Long and Short Chain Selective Catalytic Conversion of Polysulfides Using Bimetallic Oxides Catalyst of In2o3@Nc-Co3o4 with Nitrogen-Doped Carbon for Lithium-Sulfur Cathode Materials

Lithium-sulfur (Li-S) battery is a promising energy storage technology due to its high energy density, however, severe shuttling effect and sluggish redox kinetics of lithium polysulfides (LiPSs) deteriorate the electrochemical performance of Li-S batteries. Herein, a novel sulfur host material, In2O3@NC-Co3O4, composed of nitrogen-doped carbon (NC) and bimetallic oxides catalysts (In2O3 and Co3O4), has been designed to regulate LiPSs conversion synergistically. This design leads to significant enhancement in the electrochemical performance of Li-S batteries at both room-temperature and low-temperature.

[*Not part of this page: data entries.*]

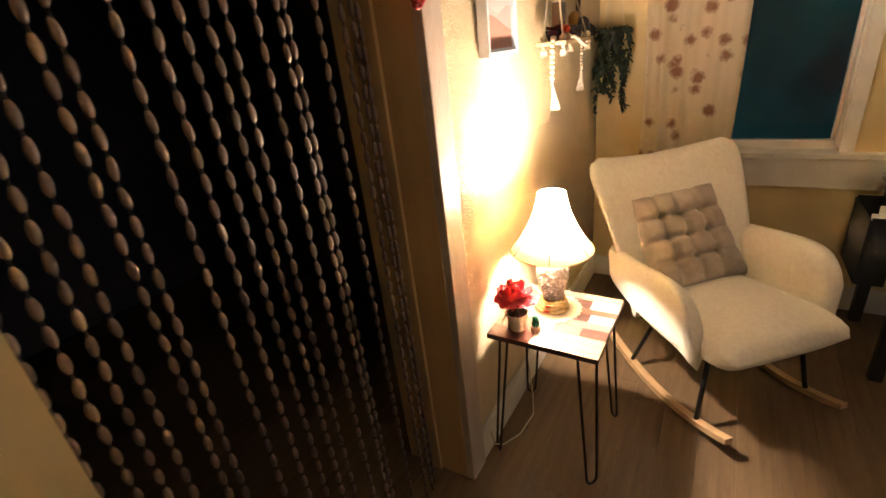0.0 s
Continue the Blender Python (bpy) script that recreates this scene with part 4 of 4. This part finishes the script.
def swag():
    t = thing("leaf_swag", pose(0.055, -0.125, 1.70), "green leaf swag with red berries hung beside the doorway", "swag")
    bm = bmesh.new()
    tube(bm, [(-0.035, -0.03, 0.36), (-0.01, -0.03, 0.2), (0.0, -0.01, 0.08), (0.0, -0.005, -0.03)], 0.004, 7)
    part("stem", bm, LEAF, t, "wired green stem")
    for base, tip, normal, width in (
            ((-0.005, 0.033, 0.118), (-0.011, 0.083, 0.072), (1, 0.15, 0.45), 0.050),
            ((-0.009, 0.065, 0.090), (-0.023, 0.034, -0.016), (1, -0.1, 0.1), 0.062),
            ((0.003, 0.047, 0.105), (0.007, -0.003, 0.035), (1, -0.3, 0.1), 0.056),
            ((-0.015, 0.040, 0.140), (-0.017, 0.082, 0.112), (1, 0, 0.1), 0.050),
            ((-0.021, 0.007, 0.035), (-0.019, 0.047, -0.006), (1, 0.1, 0.2), 0.036),
            ((0.005, -0.015, 0.120), (0.011, -0.095, 0.060), (1, -0.2, 0.2), 0.058),
            ((0.005, -0.015, 0.060), (0.011, -0.080, -0.010), (1, -0.2, 0.2), 0.055),
            ((0.005, 0.005, 0.200), (0.005, 0.075, 0.175), (1, 0, 0.3), 0.056),
            ((0.005, -0.015, 0.200), (0.005, -0.105, 0.170), (1, 0, 0.2), 0.056),
            ((0.000, -0.015, 0.250), (0.005, 0.050, 0.290), (1, 0, 0.2), 0.055),
            ((0.000, -0.025, 0.260), (0.005, -0.095, 0.280), (1, 0, 0.2), 0.055)):
        lf = part("leaf", leaf_at(base, tip, normal, width), GLOSSLEAF, t, "glossy green leaf")
        b0, b1, nn = Vector(base), Vector(tip), Vector(normal).normalized()
        ax = (b1 - b0).normalized()
        sd = nn.cross(ax).normalized()
        nn = ax.cross(sd)
        L = (b1 - b0).length
        def on(u, q):
            w = width / 2 * (math.sin(math.pi * min(u * 0.94 + 0.03, 1.0)) ** 0.75) * (1 - 0.25 * u) * q
            return b0 + ax * (u * L) + sd * w + nn * (0.3 * abs(w) - 0.15 * L * u * u + 0.0009)
        bm = bmesh.new()
        tube(bm, [on(u, 0.0) for u in np.linspace(0.0, 0.97, 12)], 0.0007, 5)
        for u in (0.18, 0.32, 0.46, 0.60, 0.74):
            for q in (-1, 1):
                tube(bm, [on(u + 0.10 * k, q * 0.85 * k) for k in (0.0, 0.35, 0.7, 1.0)], 0.0004, 4)
        part("vein", bm, VEIN, lf, "pale leaf veins")
    rng = random.Random(4)
    for k in range(84):
        q = k / 83
        a = 2.4 * k
        r = 0.021 * math.sqrt(max(0.02, 1 - q ** 1.8)) * (0.75 if k < 6 else 1.0)
        bm = bmesh.new()
        w = 0.0066 * rng.uniform(0.9, 1.1)
        ball(bm, (0, 0, 0), (w * 1.45, w, w), 12, 8)
        bmesh.ops.transform(bm, verts=bm.verts, matrix=Matrix.Translation((-0.015 + r * math.cos(a), -0.004 + r * math.sin(a), -0.016 - 0.142 * q)) @ pose(0, 0, 0, 0, rng.uniform(0, 25), math.degrees(a)))
        part("berry", bm, BERRY, t)
    # small pale chip at the casing surface, drawn as a forked stub
    bm = bmesh.new()
    tube(bm, [(-0.032, 0.072, 0.066), (-0.029, 0.080, 0.069), (-0.031, 0.090, 0.068)], 0.003, 6)
    tube(bm, [(-0.030, 0.079, 0.069), (-0.030, 0.071, 0.058)], 0.002, 6)
    part("pale_chip", bm, ROPE, t, "small pale chip on the casing")


swag()


# ---- bead curtain in the doorway ----
def bead_curtain():
    t = thing("bead_curtain", pose(-0.087, 0, 0), "doorway curtain of brown wooden bead strands", "bead curtain")
    part("rail", boxed((-0.012, DOOR_L + 0.001, 2.0), (0.012, DOOR_R - 0.001, 2.03), 0.002), JAMB, t, "brown wooden curtain rail", smooth=False)
    bm = bmesh.new()
    ball(bm, (0, 0, 0), (0.0073, 0.0073, 0.0182), 10, 8)
    bead = mesh_of(bm, "bead", CURTAINBEAD)
    pitch = 0.0445

    def run(lo, hi):
        b = bmesh.new()
        z = hi
        while z > lo:
            ball(b, (0, 0, z), (0.0073, 0.0073, 0.0182), 8, 6)
            z -= pitch
        return b
    upper, lower = mesh_of(run(1.60, 1.96), "upper_strand_run", CURTAINBEAD), mesh_of(run(0.04, 0.92), "lower_strand_run", CURTAINBEAD)
    bm = bmesh.new()
    tube(bm, [(0, 0, 0.03), (0, 0, 2.0)], 0.0019, 6)
    string = mesh_of(bm, "strand", BLACKCLOTH)
    rng = random.Random(12)
    for y in (-0.966, -0.927, -0.891, -0.855, -0.805, -0.777, -0.701, -0.653, -0.604, -0.563, -0.528, -0.464, -0.412, -0.396, -0.319, -0.245, -0.208, -0.181):
        dx, dz = rng.uniform(-0.006, 0.006), rng.uniform(0, pitch)
        s = again("strand", string, t, pose(dx, y, 0))
        for me, nm in ((upper, "upper_strand_run"), (lower, "lower_strand_run")):
            tagged(again(nm, me, s, pose(0, 0, min(dz, 0.035))), kind="stuff")
        z = 0.92 + pitch * 1
        while z < 1.59:
            again("bead", bead, s, pose(0, 0, z + min(dz, 0.035), rng.uniform(-6, 6), rng.uniform(-6, 6), 0))
            z += pitch


bead_curtain()


# ---- floor planks ----
def planks():
    fl = thing("floor", pose(0, 0, 0), "brown wood plank floor", "floor", kind="structure")
    w, gap = 0.125, 0.0005
    meshes = {}
    rng = random.Random(2)
    x = -2.8
    k = 0
    while x < X1:
        y = Y0 + rng.uniform(-0.9, -0.1)
        while y < Y1:
            ln = rng.choice((0.9, 1.2, 1.5))
            lo, hi = max(y, Y0), min(y + ln, Y1 - 0.001)
            if hi - lo > 0.05:
                key = round(hi - lo, 3)
                if key not in meshes:
                    meshes[key] = mesh_of(boxed((0, 0, -0.015), (w - gap, key - gap, 0.0), 0.0004), "plank", PLANK, False)
                again("plank", meshes[key], fl, pose(x, lo, rng.uniform(-0.0004, 0.0)))
            y += ln
        x += w


planks()
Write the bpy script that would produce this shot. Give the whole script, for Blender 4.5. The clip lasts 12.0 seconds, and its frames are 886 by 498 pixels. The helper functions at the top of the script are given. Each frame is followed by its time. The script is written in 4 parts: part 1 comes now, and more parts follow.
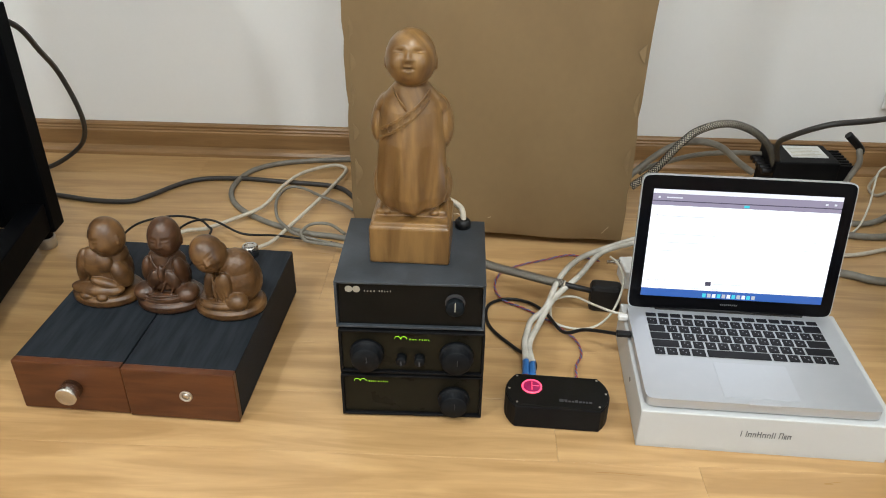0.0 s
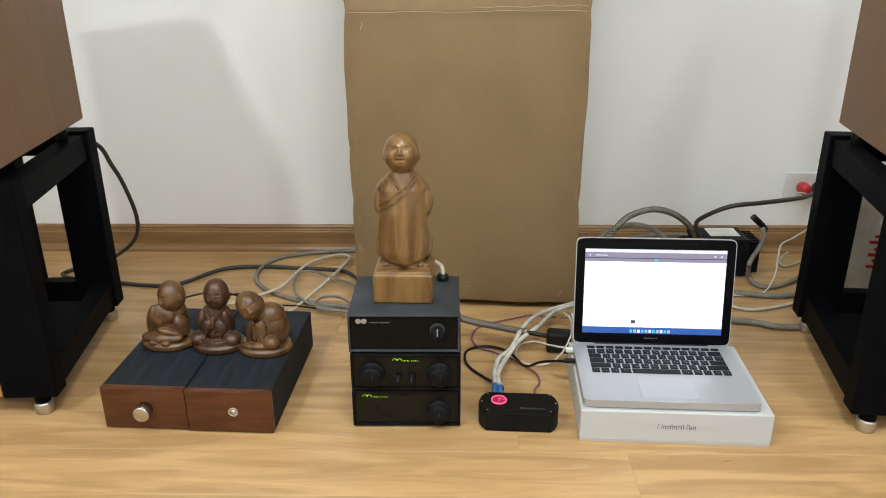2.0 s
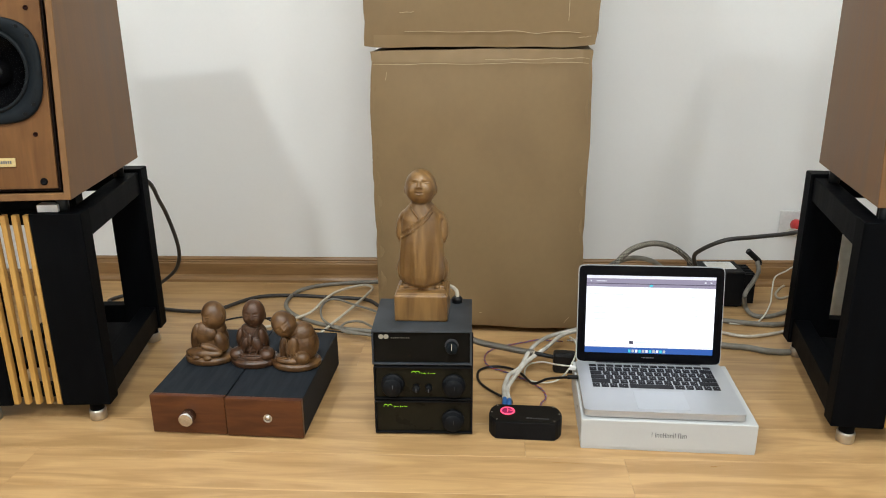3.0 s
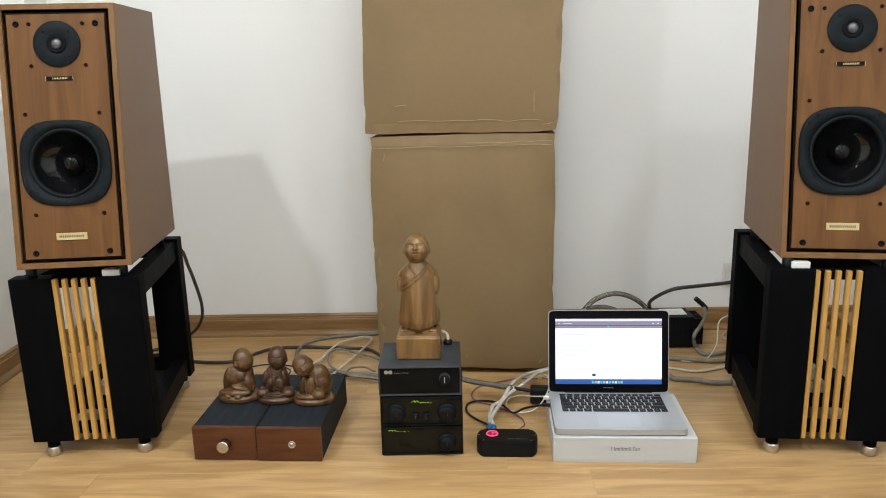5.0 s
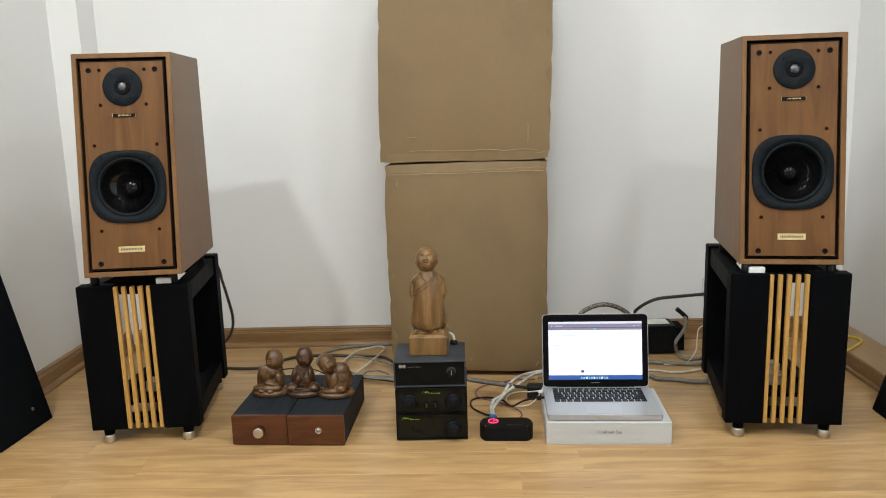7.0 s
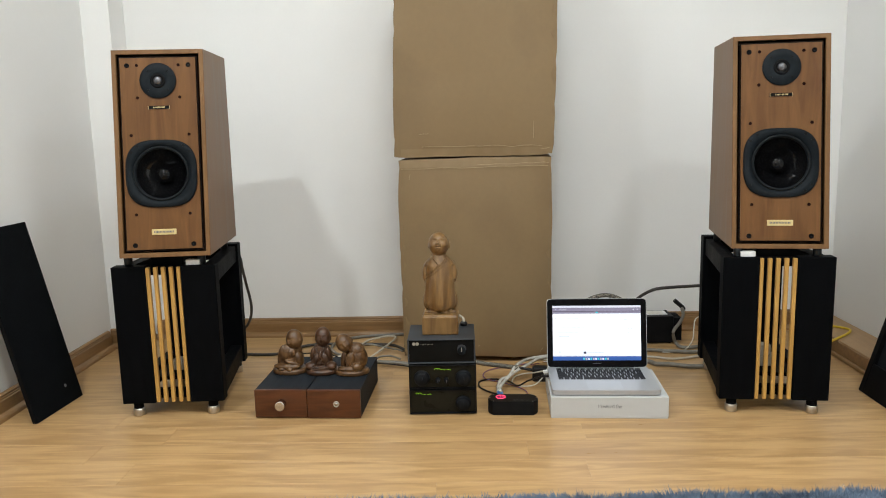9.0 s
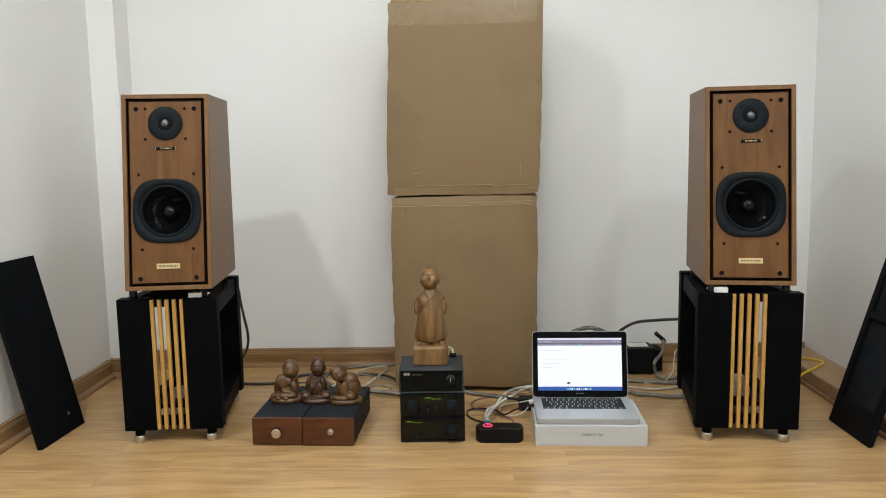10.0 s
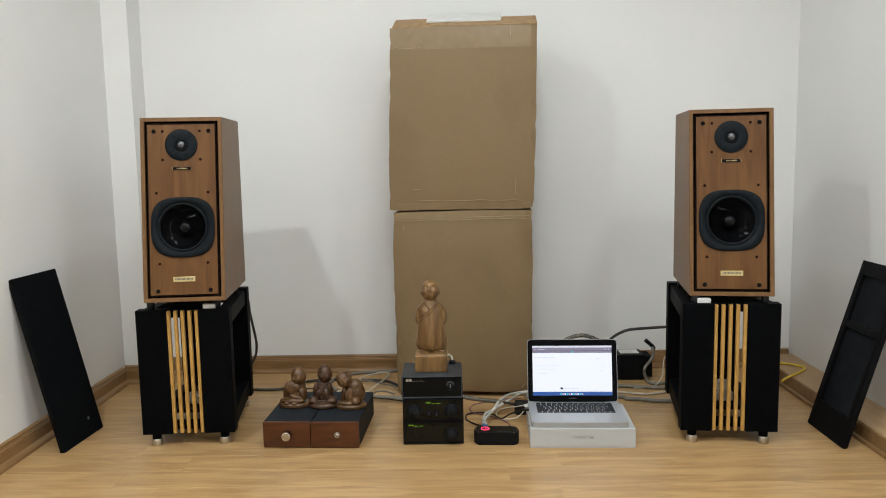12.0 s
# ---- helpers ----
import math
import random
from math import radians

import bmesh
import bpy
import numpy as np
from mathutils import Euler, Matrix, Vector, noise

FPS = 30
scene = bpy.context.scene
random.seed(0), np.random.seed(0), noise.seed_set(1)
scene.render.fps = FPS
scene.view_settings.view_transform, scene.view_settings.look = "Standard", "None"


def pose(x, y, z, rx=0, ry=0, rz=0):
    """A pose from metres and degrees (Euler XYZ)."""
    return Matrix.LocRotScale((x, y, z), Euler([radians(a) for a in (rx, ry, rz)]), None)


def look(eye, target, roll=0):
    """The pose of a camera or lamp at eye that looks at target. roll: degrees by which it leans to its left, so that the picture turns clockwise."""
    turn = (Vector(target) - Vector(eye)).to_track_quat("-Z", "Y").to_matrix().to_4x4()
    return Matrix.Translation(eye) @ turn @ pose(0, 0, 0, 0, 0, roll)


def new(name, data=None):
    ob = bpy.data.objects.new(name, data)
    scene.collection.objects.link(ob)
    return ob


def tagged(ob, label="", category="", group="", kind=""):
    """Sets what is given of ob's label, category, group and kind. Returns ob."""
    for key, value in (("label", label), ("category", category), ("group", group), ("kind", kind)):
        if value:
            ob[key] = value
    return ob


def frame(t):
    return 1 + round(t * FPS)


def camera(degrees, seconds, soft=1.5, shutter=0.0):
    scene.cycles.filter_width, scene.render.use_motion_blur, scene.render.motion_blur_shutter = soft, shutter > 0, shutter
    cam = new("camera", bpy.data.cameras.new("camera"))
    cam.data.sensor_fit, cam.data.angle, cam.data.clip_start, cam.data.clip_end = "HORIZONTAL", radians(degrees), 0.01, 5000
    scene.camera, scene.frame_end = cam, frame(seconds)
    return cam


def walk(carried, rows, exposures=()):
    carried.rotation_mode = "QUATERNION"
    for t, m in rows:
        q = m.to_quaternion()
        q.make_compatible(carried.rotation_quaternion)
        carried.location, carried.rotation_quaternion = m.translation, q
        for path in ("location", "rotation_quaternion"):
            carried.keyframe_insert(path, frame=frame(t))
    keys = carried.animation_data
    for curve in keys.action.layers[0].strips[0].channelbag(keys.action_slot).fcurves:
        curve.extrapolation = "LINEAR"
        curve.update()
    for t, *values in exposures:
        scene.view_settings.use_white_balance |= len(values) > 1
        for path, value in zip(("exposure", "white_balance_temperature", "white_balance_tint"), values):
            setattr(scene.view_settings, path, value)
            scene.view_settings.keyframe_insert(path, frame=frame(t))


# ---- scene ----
cam = camera(60.1, 12.0, soft=1.0)
PATH = [
    (0, (0.12, 0.156, 0.814), (-0.03, 1.86, -0.221), 1.0),
    (0.5, (0.129, 0.076, 0.828), (-0.004, 1.826, -0.132), 0.5),
    (1, (0.139, -0.041, 0.847), (0.014, 1.765, -0.002), -0.0),
    (1.5, (0.148, -0.165, 0.876), (0.022, 1.677, 0.108), 0.0),
    (2, (0.174, -0.239, 0.871), (0.026, 1.612, 0.13), -0.3),
    (2.5, (0.197, -0.322, 0.881), (0.02, 1.539, 0.169), -0.5),
    (3, (0.199, -0.414, 0.89), (-0.003, 1.474, 0.263), -0.5),
    (3.5, (0.194, -0.5, 0.906), (-0.019, 1.411, 0.354), -0.6),
    (5.5, (0.232, -0.852, 0.975), (0.081, 1.093, 0.531), -1.5),
    (6, (0.248, -0.938, 0.973), (0.074, 1.012, 0.564), -2.1),
    (6.5, (0.245, -1.009, 0.968), (0.064, 0.944, 0.576), -1.9),
    (8.5, (0.203, -1.216, 0.925), (0.068, 0.753, 0.598), -0.9),
    (9, (0.215, -1.243, 0.89), (0.039, 0.723, 0.566), -1.4),
    (9.5, (0.232, -1.293, 0.9), (0.059, 0.68, 0.622), -1.2),
    (10, (0.228, -1.367, 0.927), (0.076, 0.612, 0.679), -1.0),
    (10.5, (0.235, -1.425, 0.952), (0.095, 0.558, 0.732), -1.1),
    (11, (0.234, -1.474, 0.954), (0.096, 0.509, 0.731), -1.2),
    (11.5, (0.235, -1.5, 0.96), (0.089, 0.481, 0.727), -1.2),
    (12, (0.237, -1.515, 0.977), (0.088, 0.466, 0.74), -1.1),
]
walk(cam, [(t, look(eye, target, roll)) for t, eye, target, roll in PATH],
     exposures=[(0, 0.32), (3.5, 0.22), (6.5, 0.08), (9, 0.04), (10.5, -0.14), (12, -0.18)])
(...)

Specifically, the introduction of NC improved the electron transport of the materials and enhanced the electrochemical performance. Furthermore, the polar In2O3 and Co3O4 anchor both long and short chain LiPSs, and catalyze long-chain and short-chain LiPSs respectively. Consequently, the assembled Li-S battery with In2O3@NC-Co3O4 cathode materials delivered excellent discharge capacity of 1042.4 mAh g-1 at 1C, and high capacity retention of 85.1% after 500 cycles. Impressively, the In2O3@NC-Co3O4 cathode displays superior performances at high current density and low temperature due to the enhanced redox kinetics, delivering 756 mAh g-1 at 2 C and room temperature and 755 mAh g-1 at 0.1 C and -20 °C. This study presents a feasible approach for synergistically catalyzing LiPSs conversion and facilitates the development of Li-S battery for low-temperature energy storage devices.